Mean free path by definition is the average distance of travel. Collision that happen in shorter distance has much lower energy, producing lower energy photos (infra). Analogically for the longer distance collisions (far UV photons). These are invisible (dark regions)

Of course in your case you don't have an anode and cathode and a static accelerating field, but the effect is the same, just the field gets reversed 20 million times a second :)

So the distance between the two bright areas is exactly the Mean Free Path. It's proportional to the gas pressure.

Suggestions for further experiment: Try two different tubes with different pressure, the regions should be spaced differently at the same power level. If you know the pressure you can even calculate the mean free path and compare your measurements. I've done that at the university many years back, and it was surprisingly accurate

15th January 2011 22:46

Koogar wrote ...

Great videos and write up very understandable even for the layman

Best Regards


15th January 2011 14:28

Tom wrote ...

Excellent article. Thanks. If you do scale up to breakout level, here's a couple of pointers:

1) 4:1 aspect ratio for the solenoid wound secondary is the sweet spot as far as efficiency goes. This is from years of experimentation by the Tesla coiling community. Though the physics of why is beyond me.

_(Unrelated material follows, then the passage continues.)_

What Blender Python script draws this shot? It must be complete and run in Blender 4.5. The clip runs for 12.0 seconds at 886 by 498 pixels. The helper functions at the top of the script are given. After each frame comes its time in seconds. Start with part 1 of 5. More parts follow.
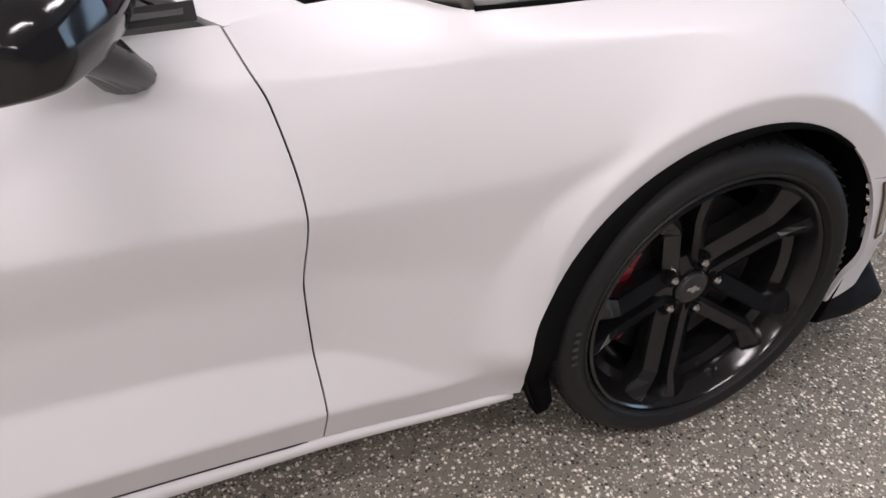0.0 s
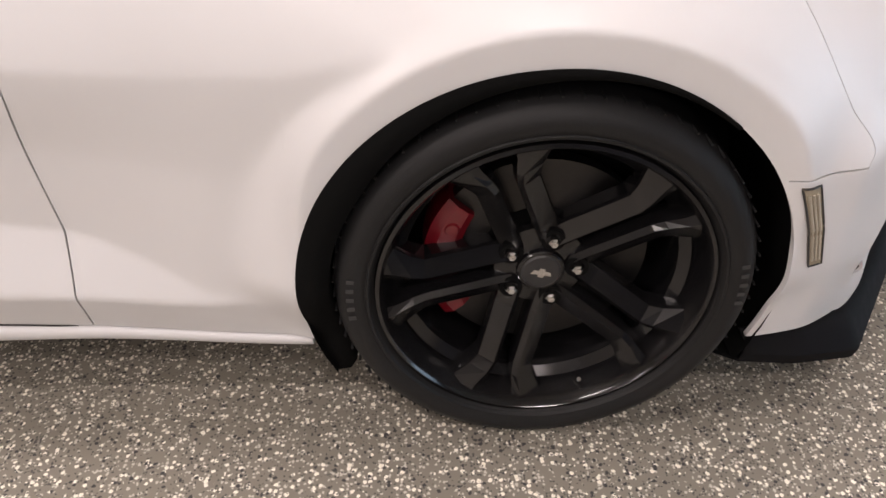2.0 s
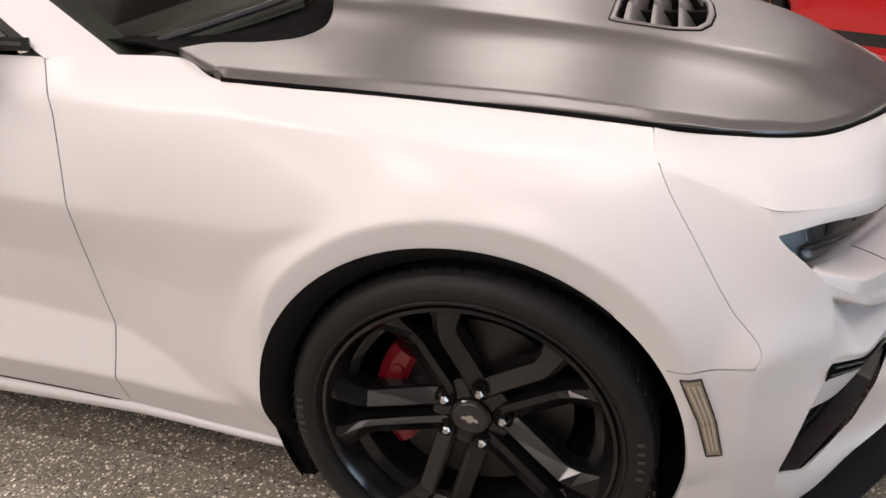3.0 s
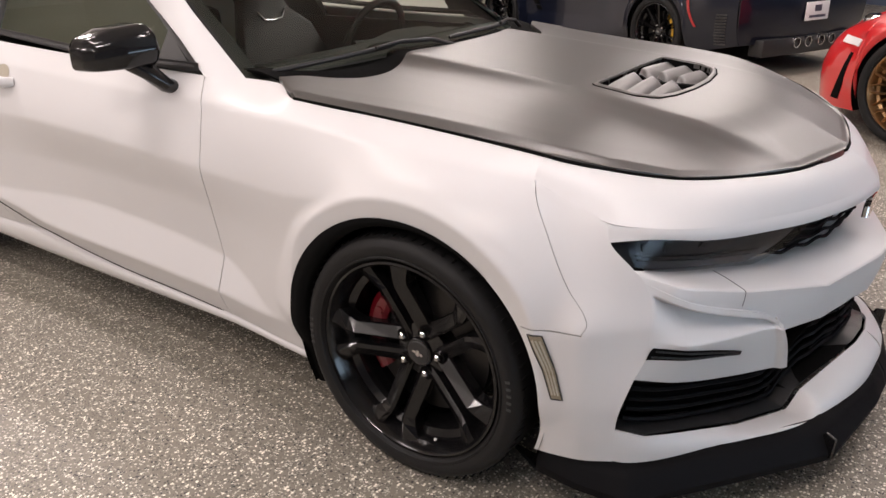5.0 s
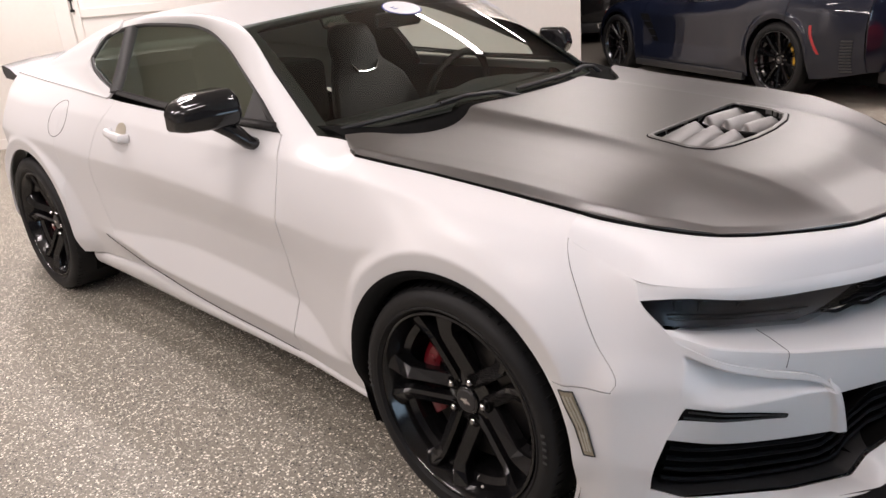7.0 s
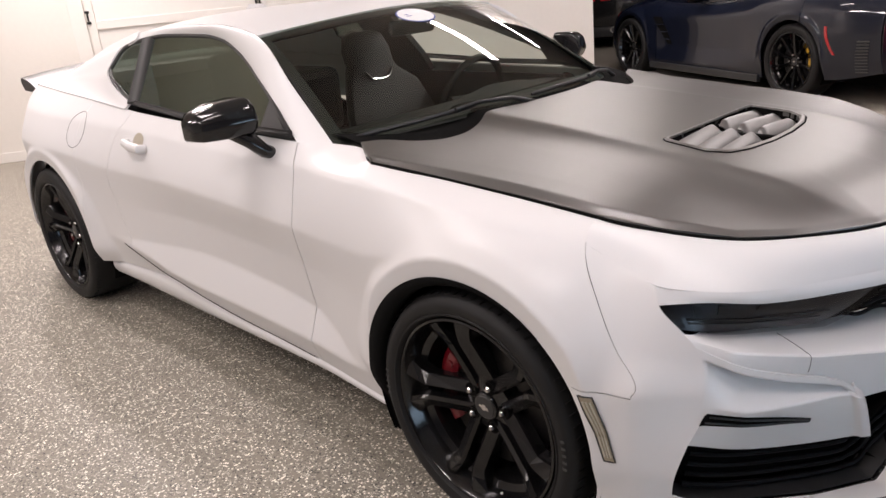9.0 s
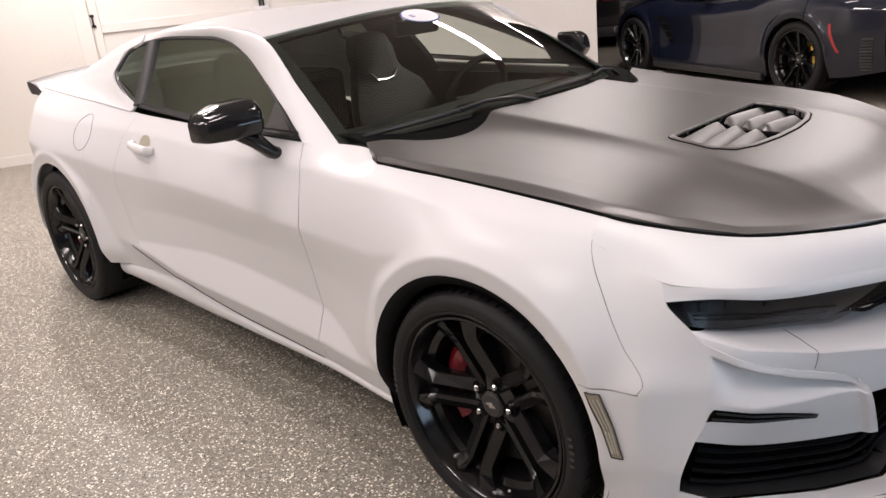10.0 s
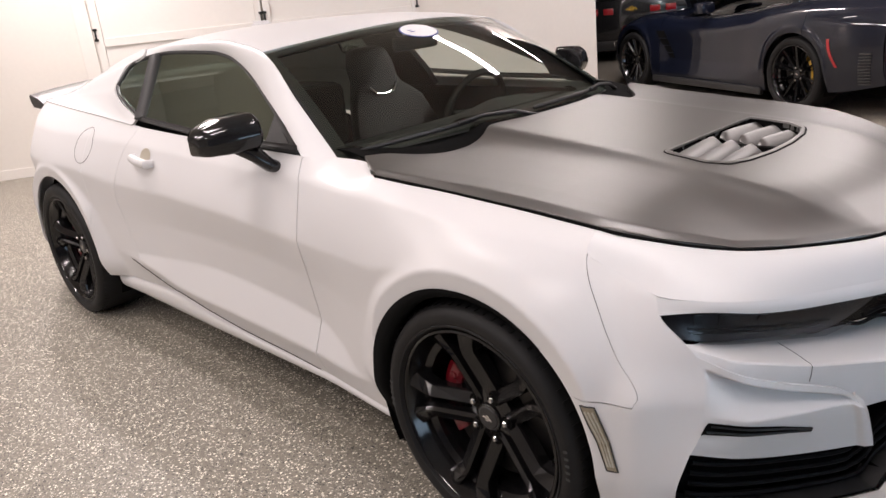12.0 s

2) Don't couple too tightly. This can cause voltage gradients in the secondary that are beyond the insulating properties of varnished wire, causing racing arcs up and down the secondary. Looks pretty, but after winding a couple of 1000T 1.5m secondary coils this gets old really fast!

A short vid of my 800W spark gap coil (over 1m arcs)

6th January 2011 08:23

Jorge Garcia wrote ...

Excellent job with this tutorial. I usually work with switchmode power supplies, and your tutorial has helped me to better understand how resonant converters work. So even though not a wireless application, thank you for the information and the effort you put into this.